英国については、2019年12月に行われた総選挙において2020年1月31日付での英国のEU離脱を支持する有権者の意思が明確に示される結果となり、政治の先行きがより見通しやすくなっていることは好感される。しかし、合意のない強硬離脱となるおそれは残っている。英国のボリス・ジョンソン首相はEU離脱後の移行期限を2020年12月31日に改める構えであり、イギリスポンドの回復が引き続き妨げられる可能性がある。ポジティブな材料としては、保守党が80議席差をつけて下院の過半数を獲得したことで、英国は大幅に強い姿勢でEUとの交渉に臨むことができる状況にあり、より建設的な協議が行われればイギリスポンドの追い風になると考えられる。英国のリスク資産は、米国および欧州市場と比較した相対的なバリュエーションでみると、株式からクレジットに至るまでの様々な資産クラスにおいて割安に見受けられる。

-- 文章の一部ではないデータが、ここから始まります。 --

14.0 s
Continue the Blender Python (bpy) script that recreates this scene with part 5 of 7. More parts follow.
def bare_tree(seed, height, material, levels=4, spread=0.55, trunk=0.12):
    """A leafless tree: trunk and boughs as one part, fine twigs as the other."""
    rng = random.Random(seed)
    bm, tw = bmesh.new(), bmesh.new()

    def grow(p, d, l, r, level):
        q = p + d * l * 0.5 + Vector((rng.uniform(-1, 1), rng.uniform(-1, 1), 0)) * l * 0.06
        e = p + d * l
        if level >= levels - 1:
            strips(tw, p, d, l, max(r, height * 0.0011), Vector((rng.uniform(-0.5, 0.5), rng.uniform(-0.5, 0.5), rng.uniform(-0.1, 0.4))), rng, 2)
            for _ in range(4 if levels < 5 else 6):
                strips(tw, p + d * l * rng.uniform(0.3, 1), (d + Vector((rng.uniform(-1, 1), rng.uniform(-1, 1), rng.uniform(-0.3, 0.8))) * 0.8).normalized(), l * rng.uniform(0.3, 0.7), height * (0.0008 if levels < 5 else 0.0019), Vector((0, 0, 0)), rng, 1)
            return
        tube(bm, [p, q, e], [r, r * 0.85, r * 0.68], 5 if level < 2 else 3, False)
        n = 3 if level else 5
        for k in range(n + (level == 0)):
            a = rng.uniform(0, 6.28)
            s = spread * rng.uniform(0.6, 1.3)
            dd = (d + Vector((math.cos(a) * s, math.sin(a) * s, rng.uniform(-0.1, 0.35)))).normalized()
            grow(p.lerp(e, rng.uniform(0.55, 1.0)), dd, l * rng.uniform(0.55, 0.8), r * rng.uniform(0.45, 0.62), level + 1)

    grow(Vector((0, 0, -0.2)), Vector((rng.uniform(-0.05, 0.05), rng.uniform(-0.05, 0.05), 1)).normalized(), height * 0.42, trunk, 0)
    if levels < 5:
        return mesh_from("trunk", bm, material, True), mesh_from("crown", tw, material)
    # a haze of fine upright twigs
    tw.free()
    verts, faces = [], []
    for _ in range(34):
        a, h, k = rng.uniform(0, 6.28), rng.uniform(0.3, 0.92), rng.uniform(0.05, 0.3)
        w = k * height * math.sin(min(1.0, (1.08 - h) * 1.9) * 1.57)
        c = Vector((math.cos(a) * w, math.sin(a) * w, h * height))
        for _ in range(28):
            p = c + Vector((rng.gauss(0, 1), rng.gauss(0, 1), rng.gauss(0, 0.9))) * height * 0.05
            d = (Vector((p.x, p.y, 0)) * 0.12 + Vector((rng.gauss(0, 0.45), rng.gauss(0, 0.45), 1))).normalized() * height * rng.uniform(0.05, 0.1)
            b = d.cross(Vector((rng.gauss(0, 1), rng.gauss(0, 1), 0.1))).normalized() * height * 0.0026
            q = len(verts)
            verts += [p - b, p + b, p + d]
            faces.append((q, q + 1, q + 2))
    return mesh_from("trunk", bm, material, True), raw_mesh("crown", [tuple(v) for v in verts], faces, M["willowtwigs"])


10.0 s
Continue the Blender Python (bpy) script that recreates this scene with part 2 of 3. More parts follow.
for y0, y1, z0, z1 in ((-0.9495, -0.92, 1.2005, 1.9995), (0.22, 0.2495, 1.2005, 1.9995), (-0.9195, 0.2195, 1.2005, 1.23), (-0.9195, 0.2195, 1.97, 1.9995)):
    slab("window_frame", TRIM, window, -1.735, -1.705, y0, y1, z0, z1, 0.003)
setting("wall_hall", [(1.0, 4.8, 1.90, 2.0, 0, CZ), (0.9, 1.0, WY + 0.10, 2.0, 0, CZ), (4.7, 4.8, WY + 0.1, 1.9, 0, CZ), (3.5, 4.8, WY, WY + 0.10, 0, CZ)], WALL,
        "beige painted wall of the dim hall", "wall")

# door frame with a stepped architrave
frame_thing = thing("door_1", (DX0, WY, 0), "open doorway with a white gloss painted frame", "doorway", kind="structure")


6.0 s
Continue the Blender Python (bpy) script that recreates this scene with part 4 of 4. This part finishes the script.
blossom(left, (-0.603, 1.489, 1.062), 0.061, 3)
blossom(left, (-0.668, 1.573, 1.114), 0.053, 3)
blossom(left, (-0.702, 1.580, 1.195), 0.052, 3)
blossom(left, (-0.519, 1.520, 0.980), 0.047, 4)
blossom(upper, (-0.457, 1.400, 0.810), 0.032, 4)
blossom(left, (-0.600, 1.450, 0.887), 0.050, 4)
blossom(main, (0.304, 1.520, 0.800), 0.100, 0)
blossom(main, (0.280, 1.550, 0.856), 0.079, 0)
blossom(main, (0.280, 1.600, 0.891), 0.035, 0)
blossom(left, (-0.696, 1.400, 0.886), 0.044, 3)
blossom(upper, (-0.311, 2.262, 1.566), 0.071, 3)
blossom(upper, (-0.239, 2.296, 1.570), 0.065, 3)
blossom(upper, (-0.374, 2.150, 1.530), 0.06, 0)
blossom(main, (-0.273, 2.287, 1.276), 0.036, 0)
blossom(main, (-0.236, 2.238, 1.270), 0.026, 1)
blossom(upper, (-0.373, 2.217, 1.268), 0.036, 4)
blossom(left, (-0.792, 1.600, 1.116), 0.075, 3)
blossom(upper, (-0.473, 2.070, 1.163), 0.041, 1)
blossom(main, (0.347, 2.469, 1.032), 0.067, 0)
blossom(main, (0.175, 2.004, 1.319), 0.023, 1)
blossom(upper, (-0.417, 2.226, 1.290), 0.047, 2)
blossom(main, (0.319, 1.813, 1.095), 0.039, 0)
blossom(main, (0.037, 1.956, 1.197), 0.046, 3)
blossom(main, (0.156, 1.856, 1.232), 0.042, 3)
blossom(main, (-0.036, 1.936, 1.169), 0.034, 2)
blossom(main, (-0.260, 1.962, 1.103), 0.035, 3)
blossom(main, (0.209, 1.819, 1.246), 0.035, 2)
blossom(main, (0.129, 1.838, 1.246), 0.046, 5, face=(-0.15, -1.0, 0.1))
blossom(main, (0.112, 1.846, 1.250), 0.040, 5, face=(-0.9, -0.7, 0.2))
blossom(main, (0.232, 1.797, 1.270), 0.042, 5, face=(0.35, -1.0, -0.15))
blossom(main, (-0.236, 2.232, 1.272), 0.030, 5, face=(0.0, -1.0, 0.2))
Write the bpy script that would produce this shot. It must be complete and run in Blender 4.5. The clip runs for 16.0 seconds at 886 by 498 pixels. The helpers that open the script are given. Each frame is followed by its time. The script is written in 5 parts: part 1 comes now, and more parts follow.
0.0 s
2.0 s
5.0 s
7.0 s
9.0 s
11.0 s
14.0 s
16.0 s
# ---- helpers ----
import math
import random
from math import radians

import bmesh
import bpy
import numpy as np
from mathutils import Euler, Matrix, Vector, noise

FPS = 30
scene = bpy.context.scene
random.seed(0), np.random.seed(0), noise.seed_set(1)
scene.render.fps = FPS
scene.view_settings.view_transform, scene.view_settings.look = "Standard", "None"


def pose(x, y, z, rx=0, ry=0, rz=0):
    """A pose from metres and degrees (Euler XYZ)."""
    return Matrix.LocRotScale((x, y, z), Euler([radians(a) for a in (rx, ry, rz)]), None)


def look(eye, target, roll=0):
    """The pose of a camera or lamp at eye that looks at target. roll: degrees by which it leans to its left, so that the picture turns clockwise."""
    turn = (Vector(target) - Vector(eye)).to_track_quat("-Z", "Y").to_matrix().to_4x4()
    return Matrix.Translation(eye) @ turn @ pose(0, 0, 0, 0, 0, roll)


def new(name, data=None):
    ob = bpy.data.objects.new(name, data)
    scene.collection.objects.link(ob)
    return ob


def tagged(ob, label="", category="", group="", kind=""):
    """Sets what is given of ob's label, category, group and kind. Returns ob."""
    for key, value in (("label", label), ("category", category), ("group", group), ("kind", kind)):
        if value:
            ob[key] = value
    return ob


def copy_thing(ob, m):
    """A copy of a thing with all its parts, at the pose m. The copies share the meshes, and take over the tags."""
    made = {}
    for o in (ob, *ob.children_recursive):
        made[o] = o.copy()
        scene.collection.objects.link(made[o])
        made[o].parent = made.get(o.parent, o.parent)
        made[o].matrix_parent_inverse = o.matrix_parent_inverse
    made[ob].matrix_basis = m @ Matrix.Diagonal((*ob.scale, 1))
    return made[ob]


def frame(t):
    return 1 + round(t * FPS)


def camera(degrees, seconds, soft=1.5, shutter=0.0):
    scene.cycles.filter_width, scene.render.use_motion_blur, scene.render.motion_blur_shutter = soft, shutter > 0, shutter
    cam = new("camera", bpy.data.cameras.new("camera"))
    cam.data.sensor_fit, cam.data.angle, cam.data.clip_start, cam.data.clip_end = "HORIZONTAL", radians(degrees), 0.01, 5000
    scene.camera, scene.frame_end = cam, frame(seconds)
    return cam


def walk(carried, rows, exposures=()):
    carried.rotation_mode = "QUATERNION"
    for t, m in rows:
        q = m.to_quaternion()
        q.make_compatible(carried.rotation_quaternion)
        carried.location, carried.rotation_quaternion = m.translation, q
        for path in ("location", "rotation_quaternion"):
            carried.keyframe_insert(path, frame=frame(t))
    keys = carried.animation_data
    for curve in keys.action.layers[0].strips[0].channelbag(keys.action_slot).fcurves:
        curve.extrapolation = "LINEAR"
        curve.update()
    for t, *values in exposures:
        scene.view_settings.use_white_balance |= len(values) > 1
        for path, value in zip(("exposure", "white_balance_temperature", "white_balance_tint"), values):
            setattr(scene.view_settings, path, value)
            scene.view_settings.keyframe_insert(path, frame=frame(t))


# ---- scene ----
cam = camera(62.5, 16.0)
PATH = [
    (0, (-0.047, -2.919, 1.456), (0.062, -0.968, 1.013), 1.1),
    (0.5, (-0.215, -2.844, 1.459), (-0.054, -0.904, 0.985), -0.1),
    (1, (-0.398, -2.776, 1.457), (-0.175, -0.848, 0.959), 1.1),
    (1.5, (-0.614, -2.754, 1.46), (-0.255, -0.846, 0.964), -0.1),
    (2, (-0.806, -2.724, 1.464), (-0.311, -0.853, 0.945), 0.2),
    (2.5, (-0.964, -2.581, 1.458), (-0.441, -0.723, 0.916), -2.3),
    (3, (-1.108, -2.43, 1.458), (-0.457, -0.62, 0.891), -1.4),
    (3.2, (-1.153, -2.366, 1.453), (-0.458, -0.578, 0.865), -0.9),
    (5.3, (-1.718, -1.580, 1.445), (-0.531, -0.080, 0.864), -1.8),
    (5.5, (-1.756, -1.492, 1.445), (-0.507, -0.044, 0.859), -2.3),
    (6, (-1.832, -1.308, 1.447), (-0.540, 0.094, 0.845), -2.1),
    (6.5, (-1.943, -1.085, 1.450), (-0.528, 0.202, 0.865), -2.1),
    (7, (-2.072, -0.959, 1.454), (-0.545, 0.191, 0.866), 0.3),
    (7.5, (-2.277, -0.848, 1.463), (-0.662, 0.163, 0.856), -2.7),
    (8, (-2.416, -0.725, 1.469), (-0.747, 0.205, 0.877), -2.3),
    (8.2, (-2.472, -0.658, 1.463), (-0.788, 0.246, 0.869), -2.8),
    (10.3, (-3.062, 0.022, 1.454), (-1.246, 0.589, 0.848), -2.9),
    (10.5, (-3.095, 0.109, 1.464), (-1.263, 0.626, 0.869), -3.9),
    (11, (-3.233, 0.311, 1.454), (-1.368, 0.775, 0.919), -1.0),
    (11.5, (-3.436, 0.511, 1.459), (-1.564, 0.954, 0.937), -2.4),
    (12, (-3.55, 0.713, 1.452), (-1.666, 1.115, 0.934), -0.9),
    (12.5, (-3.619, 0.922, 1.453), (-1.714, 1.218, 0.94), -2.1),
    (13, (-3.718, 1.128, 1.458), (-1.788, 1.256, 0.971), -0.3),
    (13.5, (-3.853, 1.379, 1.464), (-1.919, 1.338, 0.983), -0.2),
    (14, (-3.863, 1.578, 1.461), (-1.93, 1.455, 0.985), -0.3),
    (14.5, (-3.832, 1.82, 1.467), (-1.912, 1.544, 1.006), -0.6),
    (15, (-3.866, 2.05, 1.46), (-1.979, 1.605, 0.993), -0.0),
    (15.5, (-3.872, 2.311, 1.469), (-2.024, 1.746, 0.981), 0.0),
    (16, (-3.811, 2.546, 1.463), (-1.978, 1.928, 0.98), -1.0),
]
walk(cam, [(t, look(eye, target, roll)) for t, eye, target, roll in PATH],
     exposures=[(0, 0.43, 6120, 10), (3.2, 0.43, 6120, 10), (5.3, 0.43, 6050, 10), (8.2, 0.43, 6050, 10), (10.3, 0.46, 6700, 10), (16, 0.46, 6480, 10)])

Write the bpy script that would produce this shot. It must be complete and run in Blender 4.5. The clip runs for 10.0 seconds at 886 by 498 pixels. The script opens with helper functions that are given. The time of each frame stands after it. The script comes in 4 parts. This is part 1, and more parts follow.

欧州については、鉱工業生産や購買担当者景気指数(PMI)が欧州経済の低迷を示すなか、2020年も年間を通じて低金利が継続すると考えている。足元で鈍化傾向にあるドイツ経済は、最新のGDP成長率も軟調な結果となっており、2020年前半にテクニカル・リセッション(2四半期連続してマイナス成長)に陥るとみている。欧州中央銀行(ECB)は、毎月200億ユーロのペースでバランスシート拡大を継続する見通しである。しかし、マイナス金利環境の悪影響に関する議論が広がりをみせていることから、当社では、今後数年間においてECBが政策金利を調整するとはみていない。クリスティーヌ・ラガルドECB総裁は財政政策による景気刺激策を引き続き求めていくとみられ、ドイツはそうした案に抵抗を示してきているが、自国経済がリセッションに近づくにつれて抵抗が弱まる可能性が高いだろう。経済成長が過去平均を下回る見通しに加え、「無期限」のバランスシート拡大を受けて、低金利は想定よりもかなり長期化する見通しである。過去数十年にわたって低金利そしてマイナス金利を経験してきた日本の事例は、低成長国が低金利環境から脱却することが困難であることを物語っている。